In middle school, calculators are used for three things: playing games, doing math, and programming. The founders of Diamond Bullet Studios (DBS) spent most of their time doing the latter. They were the type of student that turns every assignment into an exploration of technology. Memorizing the quadratic equation becomes writing a program that solves it automatically. A presentation about the weather in Spanish class turns into a videotaped weather report with green screen and animated backgrounds. A FIRST® Lego League research PowerPoint ends up as a 3D animation. It didn't take long for the founders to become friends, considering their common interests. They joined the local FRC® team, taught each other to solve Rubik's cubes, and celebrated birthdays by playing video games all night. In December of 2007, their sophomore year of high school, they decided to create an outlet for their emerging technological skills in the form of Diamond Bullet Studios, a company that would design and produce video games.
At the company's first meeting, they decided to make three games in the next year or two. They soon got to work on a first person shooter known simply as "the game." Three years and a few overly optimistic release dates later, Diamond Bullet Studios emerged, disillusioned but proud, with Contention. While not exactly a commercial success, Contention was a vital step in the evolution of the company. Over the years some team members chose to escape the company with their sanity. Those that remained gained a wealth of experience in their duties, which ranged from days-long coding marathons to hitting propane tanks and tomatoes with rocks.
In the summer of 2010 three team members, Curtis Todd, Eric Bickle Jr., and Seth Greenstein, decided it was time for a change of pace. As a proof of concept, in two weeks they churned out Mower, a lawn mowing simulator. Despite its bizarre genre, Mower has been a modest success on the Xbox Live Indie Game Marketplace. Its success has largely been attributed to the allure of running over cats with a virtual lawn mower.
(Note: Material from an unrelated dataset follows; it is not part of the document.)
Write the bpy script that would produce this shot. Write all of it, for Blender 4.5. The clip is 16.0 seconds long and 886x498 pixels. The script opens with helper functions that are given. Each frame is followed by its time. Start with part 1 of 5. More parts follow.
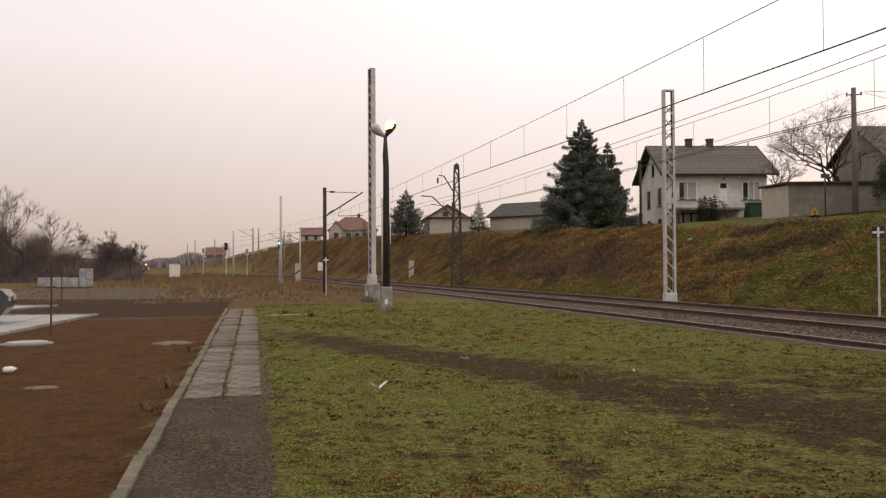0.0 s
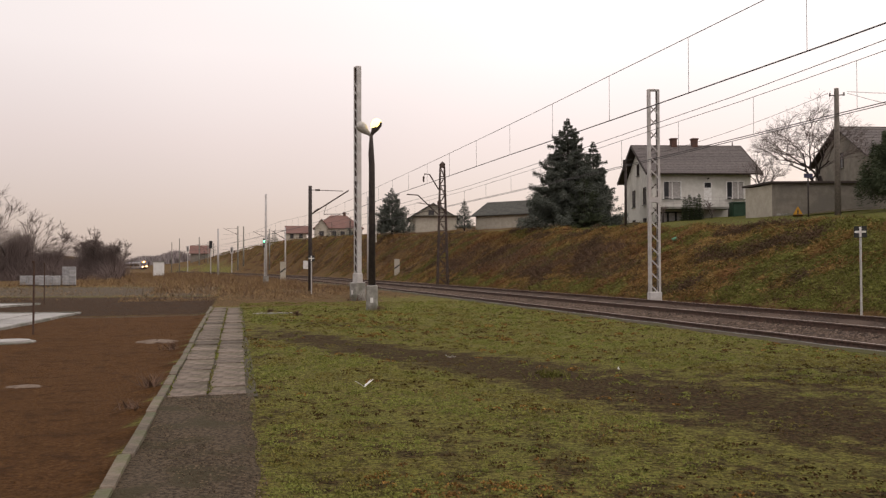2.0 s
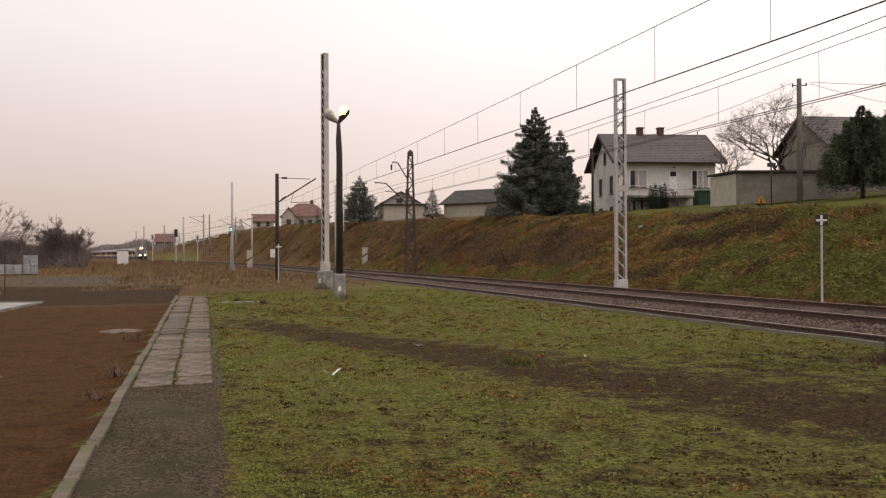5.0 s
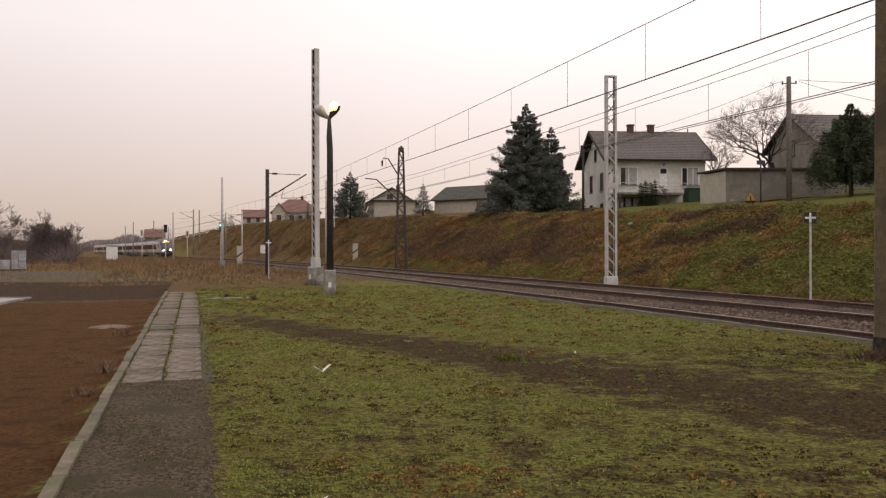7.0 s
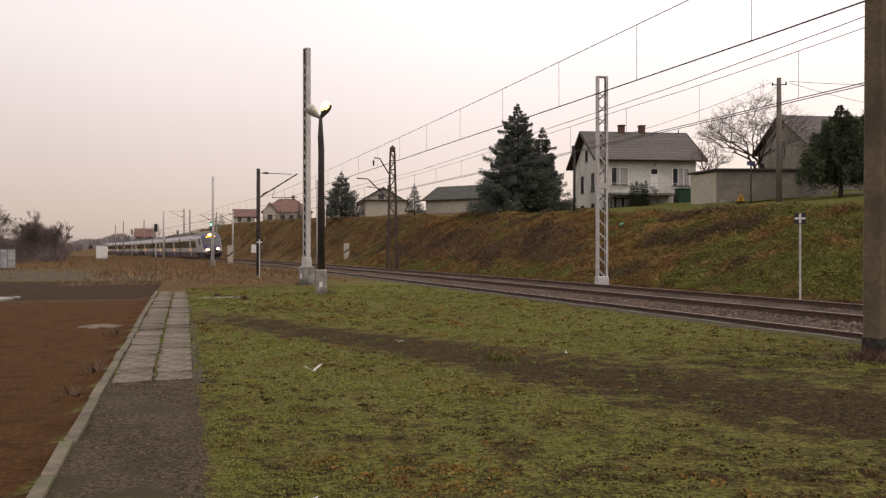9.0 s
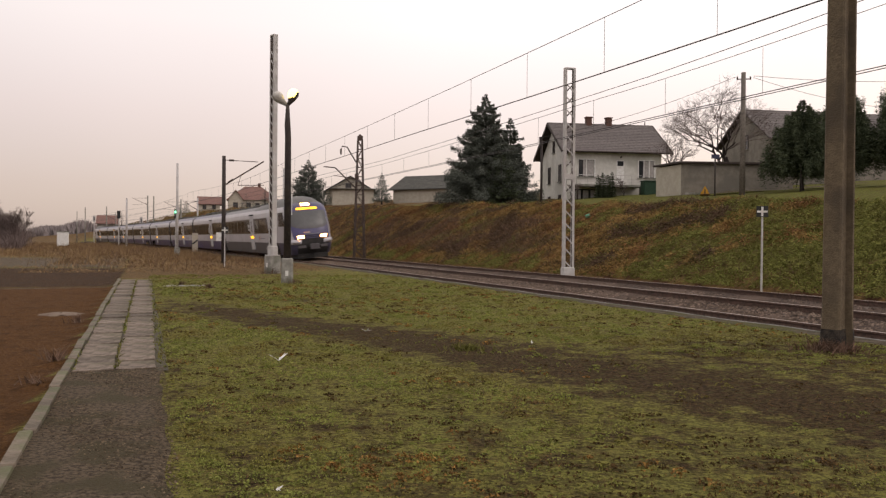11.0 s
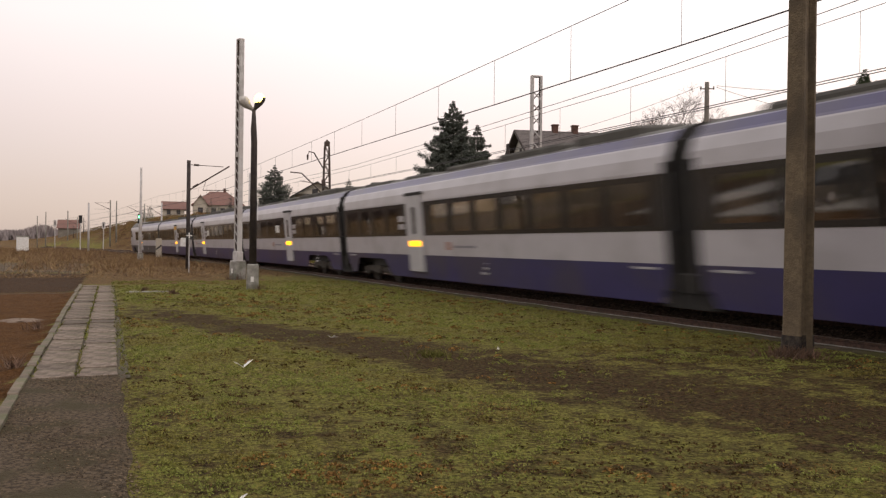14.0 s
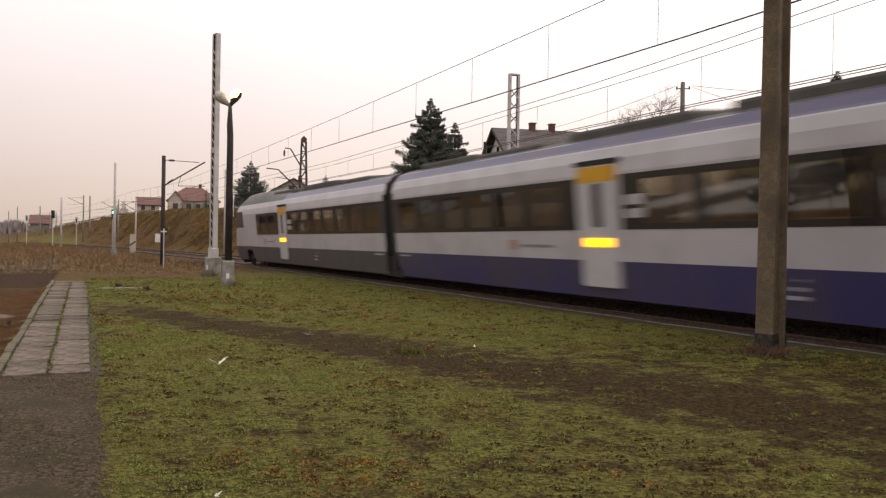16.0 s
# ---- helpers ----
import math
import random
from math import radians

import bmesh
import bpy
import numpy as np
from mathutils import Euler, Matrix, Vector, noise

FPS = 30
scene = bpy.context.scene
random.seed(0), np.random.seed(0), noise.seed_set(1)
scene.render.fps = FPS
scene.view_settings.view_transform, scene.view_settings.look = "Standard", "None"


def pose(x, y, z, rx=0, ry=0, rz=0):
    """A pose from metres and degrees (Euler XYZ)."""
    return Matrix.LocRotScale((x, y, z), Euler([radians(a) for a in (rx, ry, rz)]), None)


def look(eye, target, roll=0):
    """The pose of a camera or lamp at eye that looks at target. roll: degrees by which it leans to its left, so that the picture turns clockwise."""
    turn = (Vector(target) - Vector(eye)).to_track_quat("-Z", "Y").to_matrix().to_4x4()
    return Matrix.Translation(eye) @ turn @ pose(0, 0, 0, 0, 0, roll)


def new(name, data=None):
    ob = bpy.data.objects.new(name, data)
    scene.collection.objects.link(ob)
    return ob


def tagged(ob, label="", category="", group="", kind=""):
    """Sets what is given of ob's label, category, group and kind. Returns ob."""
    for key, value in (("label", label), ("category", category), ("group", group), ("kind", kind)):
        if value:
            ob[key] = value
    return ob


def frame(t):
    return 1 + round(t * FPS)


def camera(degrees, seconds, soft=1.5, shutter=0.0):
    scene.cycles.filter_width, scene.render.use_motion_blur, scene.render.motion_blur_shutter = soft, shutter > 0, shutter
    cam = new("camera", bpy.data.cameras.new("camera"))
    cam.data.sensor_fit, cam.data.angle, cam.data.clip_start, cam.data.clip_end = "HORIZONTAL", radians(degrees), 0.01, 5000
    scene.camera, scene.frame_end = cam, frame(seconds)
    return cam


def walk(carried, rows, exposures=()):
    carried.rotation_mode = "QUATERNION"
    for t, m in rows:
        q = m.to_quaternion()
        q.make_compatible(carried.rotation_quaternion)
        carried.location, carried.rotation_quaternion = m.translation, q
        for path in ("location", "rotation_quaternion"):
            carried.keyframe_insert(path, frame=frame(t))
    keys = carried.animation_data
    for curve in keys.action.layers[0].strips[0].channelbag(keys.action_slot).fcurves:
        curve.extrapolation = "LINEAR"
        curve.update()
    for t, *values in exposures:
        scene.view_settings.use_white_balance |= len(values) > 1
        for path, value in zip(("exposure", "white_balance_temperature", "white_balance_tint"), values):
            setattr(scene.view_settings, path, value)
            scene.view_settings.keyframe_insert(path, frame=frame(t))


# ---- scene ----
cam = camera(55.2, 16.0, soft=1.3, shutter=0.42)
EYE = (0.0, 0.0, 1.5)
PATH = [  # seconds, yaw, pitch, roll in degrees: a hand-held pan from one spot
    (0.0, -0.33, 1.25, 0.28), (0.5, -0.56, 1.29, 0.11), (1.0, -0.83, 1.28, 0.17), (1.5, -1.05, 1.12, 0.13),
    (2.0, -1.30, 1.15, 0.19), (2.5, -1.64, 1.35, 0.15), (3.0, -2.09, 1.63, 0.22), (3.5, -2.67, 1.58, 0.45),
    (4.0, -3.05, 0.94, 0.45), (6.5, -3.89, 0.16, 0.07), (7.0, -4.10, 0.10, 0.10), (7.5, -4.29, 0.05, 0.14),
    (8.0, -4.44, 0.02, 0.06), (8.5, -4.56, 0.05, -0.04), (9.0, -4.69, 0.09, -0.01), (11.3, -7.10, -0.63, -0.43),
    (11.5, -7.05, -0.22, -0.15), (12.0, -7.98, -0.10, 0.02), (12.5, -8.20, 0.11, 0.08), (13.0, -8.87, 0.01, -0.22),
    (13.5, -9.07, -0.23, -0.61), (14.0, -9.15, -0.14, -0.71), (14.5, -9.57, -0.21, -0.67), (15.0, -9.83, -0.24, -0.66),
    (15.5, -10.17, -0.25, -0.92), (16.0, -10.71, -0.29, -1.00),]
walk(cam, [(t, pose(*EYE, 90 + p, r, y)) for t, y, p, r in PATH], [(0.0, 0.12, 6950, 14.5), (9.0, 0.13, 6950, 14.5), (12.5, 0.17, 6950, 14.5), (14.0, 0.23, 6950, 14.5), (16.0, 0.25, 6950, 14.5)])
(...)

In the spring of 2011 while mentoring FRC® Team 2751, the team he helped found, Curtis began work on a new simulator. While it was intended simply to teach 2751's students to drive the robot, Curtis soon realized the immense benefits a simulator could have for both FRC® teams and FIRST®. Among other things, teams would be able to design robots, practice driving, and spread the word about FIRST® in an engaging way. Curtis proposed the idea to the rest of the DBS team, which now included Chris Zeigler, and, being FIRST® alumni themselves, they readily agreed to begin the project. Through a fortuitous series of meetings and pitches, the DBS team was able to catch the interest of the top officials at FIRST®, making the possible what is now known as Catalyst 2012.